Which brings up another point I wanted to make: I rode a train into London on Sunday from Oxfordshire, northwest of London. I’d spent the night in a tiny little inn above a pub in a tiny little village out there in the English countryside. It was a wonderful place to stay and I felt oh-so-propah driving to the train station in the sun the next morning. All I needed was a tweed jacket, some leather driving gloves and a wool cap and I’d have made the very picture of a gent.

But what caught my attention was this: we were a brief, hour-long train ride from the heart of London, and yet this was full-on rural countryside. And that’s when it hit me: freeways are the scourge of the United States. If I’d been back in the U.S., that area would have been infested with subdivisions, strip malls and shopping centers, the farms and fields having long since been paved over. And why? Because we’d have built a couple of God-awful freeways enabling suburbia to sprawl out there, bedroom communities sprouting like mushrooms from a dung heap.

Instead, driving in the UK is a more genteel activity. Slower, to be sure, but less stressful than back home. Granted, it’s a much smaller country so taking your time still enables you to cover the length and breadth of the place fairly quickly. But lacking the sterile and utilitarian blacktop that we have in the U.S. has helped the UK retain its non-urban areas. I feel kinda sorry for us after having experienced what a viable rail system can do for a country.

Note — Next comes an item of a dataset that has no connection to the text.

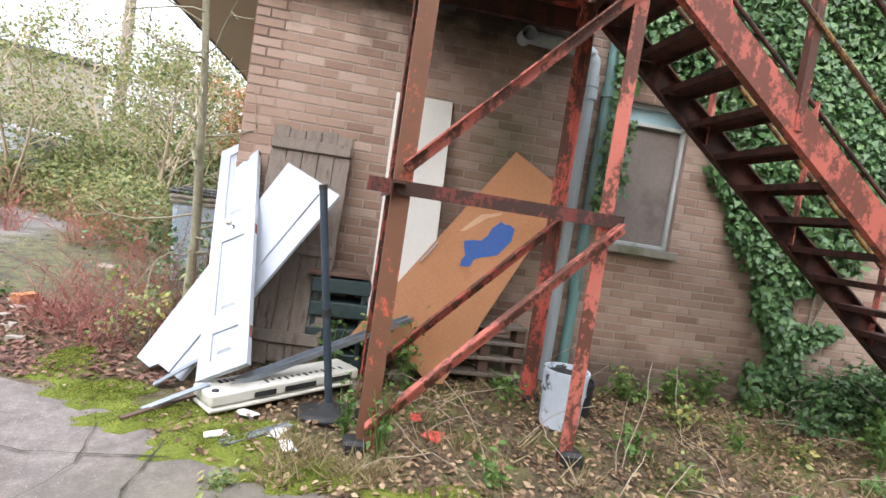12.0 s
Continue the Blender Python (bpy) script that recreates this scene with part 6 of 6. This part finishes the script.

Or countries, plural. This high-speed thing is awesome: comfortable, clean and without all the hassles of airports and snotty security people and indifferent airlines. I could get used to traveling like this.

And perhaps I shall. I’ll spend six days in Paris (where I rented a small house, a cheaper and better option than a hotel room) and then head on to Munich, where I’ve not been since I was playing hockey near there back, oh, 21 or 22 years ago. And I’ll be there for Oktoberfest, no less. Just a coincidence, I assure you. After that, we shall see.

But for now, my destination is the Gare du Nord in Paris in an hour-and-change, so to get in the spirit I’ve been enjoying a little vin rouge avec a croissant. Oh la la!